Star Schema versus Snowflake Schema

·

3 min read

Star Schema versus Snowflake Schema

Overview

This is a question that comes up in job interviews where data warehousing is a topic. These are some general summary level notes that I’ve taken during the course of my own research. To get really in depth with data warehouse concepts and case studies I highly recommend Ralph Kimball’s The Data Warehouse Toolkit. It really comes alive once you have some experience working with databases and doing reporting.

What is snowflake schema?

Snowflake schema is generally what we think of when talking about a traditional normalized database. The dimensions can connect to each other based on hierarchical relationships. So dimensions can branch off of the fact table and off of each other like snowflake branches.

What is star schema?

Star schema is more commonly used in data warehouse scenarios. It’s a denormalized schema where each dimension connects directly to the fact table - the fact table will have potentially many dimension foreign keys. The schema will look like a star in that the dimensions branch off of the fact table only.

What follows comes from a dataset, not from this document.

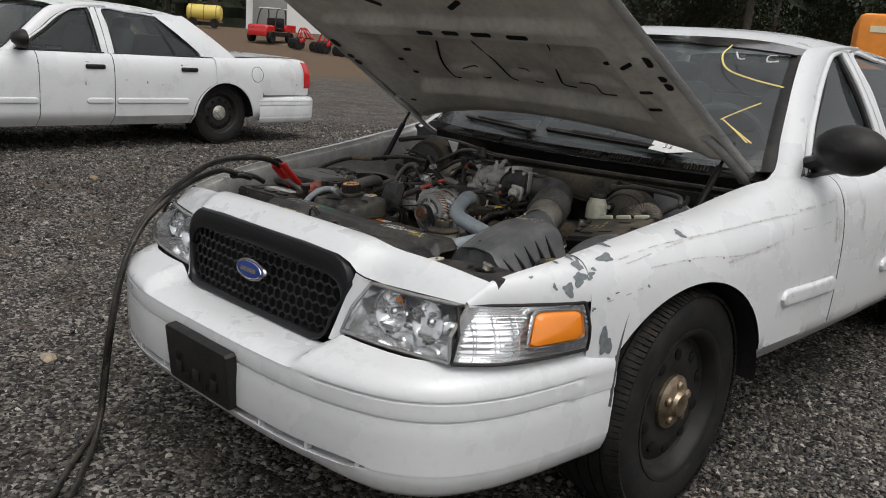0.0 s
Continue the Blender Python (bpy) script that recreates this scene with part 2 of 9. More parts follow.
M = dict(
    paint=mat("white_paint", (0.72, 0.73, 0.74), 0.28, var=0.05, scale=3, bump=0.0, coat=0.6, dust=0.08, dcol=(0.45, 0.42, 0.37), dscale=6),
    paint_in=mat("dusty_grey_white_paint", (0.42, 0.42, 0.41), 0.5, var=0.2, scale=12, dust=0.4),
    hood_in=mat("hood_inner_paint", (0.58, 0.55, 0.495), 0.55, var=0.22, scale=5, bump=0.1, bscale=40, dust=0.25, specks=0.15),
    chip=mat("bare_primer", (0.16, 0.18, 0.19), 0.6, var=0.2, scale=60),
    scratch=mat("scratched_paint", (0.5, 0.49, 0.47), 0.6, var=0.3, scale=90),
    plastic=mat("black_plastic", (0.011, 0.011, 0.012), 0.30, var=0.3, scale=20, bump=0.04, bscale=260, dust=0.14, spec=0.38),
    plastic_d=mat("dusty_black_plastic", (0.016, 0.0155, 0.015), 0.36, var=0.35, scale=16, bump=0.06, bscale=200, dust=0.27, spec=0.34, dscale=11.0, specks=0.15),
    cover=mat("dusty_sight_shield_plastic", (0.021, 0.021, 0.022), 0.40, var=0.35, scale=22, bump=0.06, bscale=220, dust=0.23, dcol=(0.2, 0.18, 0.15), dscale=9, spec=0.34, specks=0.2),
    plastic_g=mat("greyed_plastic", (0.095, 0.098, 0.102), 0.48, var=0.28, scale=14, bump=0.05, bscale=180, dust=0.16, dcol=(0.2, 0.18, 0.15), specks=0.25),
    liner=mat("dusty_liner_plastic", (0.175, 0.168, 0.155), 0.6, var=0.3, scale=7, bump=0.08, bscale=120, dust=0.35, dcol=(0.28, 0.25, 0.2), dscale=12, specks=0.6),
    flap=mat("scuffed_flap_rubber", (0.016, 0.016, 0.016), 0.38, var=0.3, scale=20, bump=0.05, dust=0.3, dcol=(0.16, 0.15, 0.13), dscale=24, spec=0.35, specks=0.25),
    drum=mat("brown_dusty_housing", (0.030, 0.026, 0.020), 0.6, var=0.4, scale=10, bump=0.1, bscale=120, dust=0.7, dcol=(0.075, 0.062, 0.044), dscale=9, specks=0.4, spec=0.2),
    print_band=mat("worn_white_print", (0.05, 0.05, 0.05), 0.5, var=0.2, scale=60, bump=0.0, col2=(0.74, 0.74, 0.72)),
    hose_grey=mat("pale_grey_hose", (0.30, 0.335, 0.36), 0.45, var=0.12, scale=24, bump=0.06, bscale=120, dust=0.3, dcol=(0.36, 0.34, 0.3), dscale=26),
    cap_grey=mat("greyed_cap_plastic", (0.026, 0.026, 0.027), 0.5, var=0.25, scale=30, bump=0.05, dust=0.25, dcol=(0.2, 0.185, 0.155), dscale=30),
    pen_bold=mat("bold_white_paint_pen", (0.66, 0.66, 0.64), 0.7, var=0.15, scale=160, bump=0.1),
    hose_print=mat("worn_hose_print", (0.34, 0.34, 0.335), 0.6, var=0.2, scale=90, bump=0.0),
    tank_black=mat("satin_black_tank_plastic", (0.030, 0.029, 0.027), 0.32, var=0.3, scale=14, bump=0.05, bscale=160, dust=0.36, dcol=(0.22, 0.192, 0.15), dscale=8, specks=0.2, spec=0.42),
    cap_print=mat("faded_yellow_print", (0.58, 0.50, 0.25), 0.55, var=0.15, scale=60, bump=0.0),
    booster=mat("dusty_booster_steel", (0.030, 0.028, 0.025), 0.38, var=0.35, scale=12, bump=0.05, bscale=160, dust=0.55, dcol=(0.23, 0.195, 0.15), dscale=6, spec=0.4),
    # the car's white paint with the shade beside the booster put into its grey
    dash=mat("white_paint_greyed_as_shade", (0.30, 0.315, 0.325), 0.4, var=0.15, scale=6, bump=0.0, dust=0.25, dcol=(0.26, 0.235, 0.19), dscale=7),
    alu_m=mat("matt_pale_aluminium", (0.62, 0.61, 0.58), 0.6, 0.3, var=0.15, scale=30, bump=0.1, bscale=200, dust=0.2, dcol=(0.36, 0.32, 0.26)),
    dusty_lid=mat("dust_covered_lid", (0.165, 0.163, 0.156), 0.6, var=0.25, scale=10, bump=0.08, bscale=200, dust=0.2, dcol=(0.25, 0.238, 0.215), dscale=40, specks=0.3),
    dusty_case=mat("dust_covered_black_case", (0.034, 0.032, 0.029), 0.5, var=0.3, scale=12, bump=0.06, bscale=220, dust=0.8, dcol=(0.115, 0.098, 0.072), dscale=16, specks=0.35),
    liner_b=mat("grey_moulded_liner", (0.075, 0.080, 0.086), 0.5, var=0.2, scale=9, bump=0.1, bscale=160, dust=0.25, dcol=(0.28, 0.26, 0.22), dscale=6),
    bellows=mat("bellows_rubber", (0.085, 0.080, 0.072), 0.48, var=0.25, scale=20, bump=0.05, dust=0.65, dcol=(0.30, 0.275, 0.23), spec=0.34, specks=0.0, dscale=7),
    duct=mat("dusty_duct_rubber", (0.028, 0.0275, 0.027), 0.45, var=0.3, scale=12, bump=0.05, dust=0.75, dcol=(0.20, 0.188, 0.165), dscale=6, spec=0.4, specks=0.2),
    cowl_dust=mat("mud_dusted_plastic", (0.020, 0.019, 0.018), 0.45, var=0.3, scale=10, bump=0.05, dust=0.8, dcol=(0.155, 0.130, 0.095), dscale=6, spec=0.35, specks=0.3),
    fold_rubber=mat("dusty_folded_rubber", (0.045, 0.043, 0.040), 0.42, var=0.25, scale=20, bump=0.05, dust=0.45, dcol=(0.21, 0.195, 0.165), spec=0.4, dscale=8),
    mirror=mat("lamp_reflector", (0.9, 0.9, 0.9), 0.12, 0.85, var=0.05, bump=0.0),
    wet=mat("wet_black_plastic", (0.007, 0.007, 0.0075), 0.16, var=0.3, scale=24, bump=0.10, bscale=90, dust=0.04, spec=0.45),
    rubber=mat("black_rubber", (0.011, 0.011, 0.011), 0.36, var=0.3, scale=30, bump=0.08, dust=0.18, spec=0.32),
    rubber_g=mat("greyed_rubber", (0.115, 0.113, 0.108), 0.62, var=0.25, scale=24, bump=0.05, bscale=160, dust=0.4, dcol=(0.3, 0.28, 0.25), specks=0.25),
    loom=mat("split_loom_plastic", (0.028, 0.028, 0.029), 0.42, var=0.3, scale=40, bump=0.05, dust=0.26, dcol=(0.24, 0.225, 0.20)),
    belt=mat("belt_rubber", (0.012, 0.012, 0.012), 0.55, var=0.2, scale=60, bump=0.1),
    hose_blue=mat("pale_blue_silicone", (0.29, 0.345, 0.39), 0.45, var=0.12, scale=18, bump=0.08, bscale=90, dust=0.4, dcol=(0.42, 0.41, 0.37), dscale=22, specks=0.15),
    hose_teal=mat("pale_teal_silicone", (0.25, 0.305, 0.315), 0.5, var=0.2, scale=20, bump=0.1, dust=0.3),
    alu=mat("cast_aluminium", (0.62, 0.62, 0.61), 0.44, 0.75, var=0.22, scale=26, bump=0.12, bscale=240, dust=0.14, dcol=(0.2, 0.17, 0.13)),
    alu_w=mat("bright_cast_aluminium", (0.47, 0.47, 0.465), 0.40, 0.72, var=0.22, scale=30, bump=0.1, bscale=300, dust=0.18, specks=0.15),
    alu_o=mat("oxidised_cast_aluminium", (0.45, 0.44, 0.425), 0.55, 0.4, var=0.35, scale=44, bump=0.8, bscale=210, dust=0.26, dcol=(0.34, 0.31, 0.26), specks=0.6),
    alu_d=mat("dirty_aluminium", (0.16, 0.145, 0.125), 0.5, 0.5, var=0.4, scale=26, bump=0.35, bscale=160, dust=0.5, dcol=(0.16, 0.125, 0.09), specks=0.5),
    steel=mat("zinc_steel", (0.62, 0.61, 0.58), 0.3, 1.0, var=0.2, scale=60, bump=0.05, dust=0.12),
    zinc=mat("dull_zinc_plate", (0.56, 0.55, 0.50), 0.42, 0.8, var=0.15, scale=40, bump=0.03, dust=0.25, dcol=(0.42, 0.38, 0.3)),
    chrome=mat("chrome", (0.86, 0.86, 0.86), 0.06, 1.0, var=0.03, bump=0.0),
    nickel=mat("satin_nickel", (0.5, 0.46, 0.4), 0.45, 1.0, var=0.25, scale=40, dust=0.35, dcol=(0.3, 0.26, 0.2)),
    rail=mat("tan_plated_steel", (0.46, 0.41, 0.34), 0.42, 0.8, var=0.2, scale=30, dust=0.35, dcol=(0.33, 0.28, 0.22), specks=0.4),
    rust=mat("rusty_iron", (0.2, 0.09, 0.045), 0.8, var=0.5, scale=50, bump=0.4, bscale=150, col2=(0.3, 0.2, 0.13)),
    engine=mat("grimy_engine_metal", (0.03, 0.025, 0.02), 0.5, var=0.5, scale=24, bump=0.4, bscale=130, dust=0.30, dcol=(0.17, 0.13, 0.09), dscale=20, specks=0.35),
    valve=mat("grimy_valve_cover", (0.05, 0.041, 0.032), 0.38, var=0.4, scale=14, bump=0.12, bscale=110, dust=0.85, dcol=(0.235, 0.180, 0.120), dscale=7, specks=0.4),
    copper=mat("copper_winding", (0.36, 0.16, 0.06), 0.38, 0.7, var=0.35, scale=60, bump=0.2, bscale=260),
    lam=streaked(mat("rusty_laminations", (0.34, 0.19, 0.09), 0.5, 0.3, var=0.4, scale=45, bump=0.3, bscale=180), (170, 12, 12), 0.85),
    bronze=mat("bronze_ring", (0.45, 0.2, 0.1), 0.35, 0.8, var=0.2, scale=80),
    red=mat("red_cable", (0.50, 0.06, 0.028), 0.42, var=0.2, scale=60, bump=0.0, dust=0.35, dcol=(0.36, 0.15, 0.10), dscale=40),
    clamp_red=mat("bright_red_plastic", (0.66, 0.022, 0.016), 0.32, var=0.12, scale=40, bump=0.02, dust=0.12, spec=0.5),
    red_d=mat("dusty_red_plastic", (0.36, 0.055, 0.045), 0.5, var=0.35, scale=40, dust=0.9, dcol=(0.34, 0.20, 0.16), dscale=30, specks=0.4),
    orange=mat("orange_print", (0.85, 0.28, 0.03), 0.45, var=0.08, bump=0.0),
    amber=mat("amber_lens", (0.80, 0.23, 0.01), 0.16, var=0.06, bump=0.0, coat=0.8),
    white=mat("white_print", (0.76, 0.76, 0.74), 0.5, var=0.08, scale=40, bump=0.0),
    yellow=mat("yellow_print", (0.70, 0.55, 0.12), 0.5, var=0.1, scale=40, bump=0.0),
    cream=mat("cream_print", (0.80, 0.74, 0.52), 0.5, var=0.08, scale=40, bump=0.0),
    # black of print; also the shade put behind the grille and in the slot
    ink=mat("black_ink_and_shade", (0.010, 0.010, 0.010), 0.6, var=0.1, bump=0.0, spec=0.12),
    pen_white=mat("white_paint_pen", (0.55, 0.54, 0.51), 0.7, var=0.2, scale=160, bump=0.1),
    pen_yellow=mat("yellow_paint_pen", (0.78, 0.62, 0.22), 0.7, var=0.2, scale=160, bump=0.1),
    pen_green=mat("green_paint_pen", (0.06, 0.42, 0.26), 0.7, var=0.2, scale=160, bump=0.1),
    pen_red=mat("red_paint_pen", (0.6, 0.09, 0.04), 0.75, var=0.3, scale=160, bump=0.1),
    milky=mat("milky_polyethylene", (0.56, 0.545, 0.44), 0.42, var=0.15, scale=14, bump=0.03, dust=0.3, dcol=(0.45, 0.4, 0.28)),
    amber_tank=mat("yellowed_polyethylene", (0.24, 0.20, 0.12), 0.45, var=0.2, scale=14, bump=0.05, dust=0.3),
    foil=mat("crinkled_foil", (0.23, 0.208, 0.175), 0.42, 0.85, var=0.3, scale=30, bump=0.9, bscale=55, dust=0.30, dcol=(0.36, 0.3, 0.22)),
    tyre=mat("tyre_rubber", (0.012, 0.012, 0.0125), 0.7, var=0.3, scale=18, bump=0.25, bscale=150, dust=0.08, spec=0.2),
    tarnish=mat("tarnished_hub_cap", (0.34, 0.27, 0.19), 0.38, 0.9, var=0.45, scale=26, bump=0.1, dust=0.4, dcol=(0.16, 0.11, 0.07), dscale=18, specks=0.5),
    rim=mat("black_steel_rim", (0.013, 0.0128, 0.0125), 0.55, 0.1, var=0.35, scale=20, dust=0.05, dcol=(0.16, 0.13, 0.1), spec=0.35),
    blue=mat("blue_enamel", (0.02, 0.05, 0.24), 0.25, var=0.1, bump=0.0, coat=0.7),
    tail=mat("red_lens", (0.55, 0.02, 0.02), 0.18, var=0.1, bump=0.0, coat=0.8),
    rubber_trim=mat("matt_black_trim", (0.010, 0.010, 0.011), 0.5, var=0.2, scale=30, bump=0.05, dust=0.07, spec=0.28),
    grille=mat("satin_black_grille", (0.009, 0.0095, 0.011), 0.34, var=0.2, scale=10, bump=0.03, dust=0.02, spec=0.3),
    interior=mat("dark_interior", (0.10, 0.10, 0.105), 0.8, var=0.3, scale=6),
    tan_conn=mat("tan_connector_plastic", (0.36, 0.25, 0.13), 0.5, var=0.2, scale=40, dust=0.25),
    grey_conn=mat("grey_connector_plastic", (0.26, 0.27, 0.27), 0.5, var=0.2, scale=40, dust=0.3),
    wire_y=mat("yellow_plastic", (0.75, 0.50, 0.03), 0.4, var=0.12, scale=40, bump=0.0, dust=0.15),
    blue_ring=mat("blue_ring", (0.02, 0.16, 0.45), 0.4, var=0.1, bump=0.0),
    brown_tube=mat("tan_tube", (0.19, 0.138, 0.088), 0.55, var=0.3, scale=30, dust=0.3),
    gold=mat("gold_print", (0.42, 0.28, 0.1), 0.4, var=0.1, bump=0.0),
    glass=glass_mat("window_glass", (0.52, 0.60, 0.58), 0.30, film=0.09),
    side_glass=glass_mat("side_window_glass", (0.36, 0.44, 0.42), 0.12, film=0.05),
    lens=glass_mat("clear_lens", (0.93, 0.94, 0.95), 0.05),
)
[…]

What are the pros and cons of star schema and snowflake schema?

Snowflake Schema

Because it is normalized any querying will involve more joins. Joins can affect performance as well as readability for the end user.

ETL can be more complex because there is dependency between dimensions - this also inhibits using parallelism in the ETL process.

It’s easier to do data maintenance because the data is less duplicated. You can update a lookup table instead of updating every row of a fact table.

It conserves more space because denormalization decreases data duplication.

When is snowflake schema used? A traditional operational database or a data warehouse.

What types of analysis are easier with snowflake schema? Metrics analysis such as calculating revenue per customer. Complex analysis dealing with many-to-many relationships. Essentially any kind of analysis can be done with snowflake schema as long as you're following the business logic of the database.

Snowflake schema is implemented with a transaction or fact table with foriegn keys to dimensions. Those dimensions could then have foreign keys joining them to further related dimensions.

Star Schema

Star Schema is denormalized. Querying will involve fewer joins. This makes it easier to reason about for users, and more performant for querying.

ETL involves simpler logic and is more parallel because there’s no dependency between dimensions.

Space usage can be higher because there is more data duplication.

When do you use Star schema? In a data warehouse and for OLAP cubes.

The star schema can be used for reporting over time, dimensional analysis and fast aggregation. However it is less flexible for analysis than a regular database or snowflake model.

Star schema is implemented using a fact table that has foreign keys to dimensions with (usually) many attributes. These dimensions generally do not connect to further dimensions.

Wrapping up

If performance isn’t a major roadblock then a star schema style view could be built on top of a traditional snowflake schema database. This view could then be used by BI tools and end users for simpler querying. On the other hand if performance is an issue then the scale of data is there such that investing in development of a star schema enterprise data warehouse will probably be worthwhile.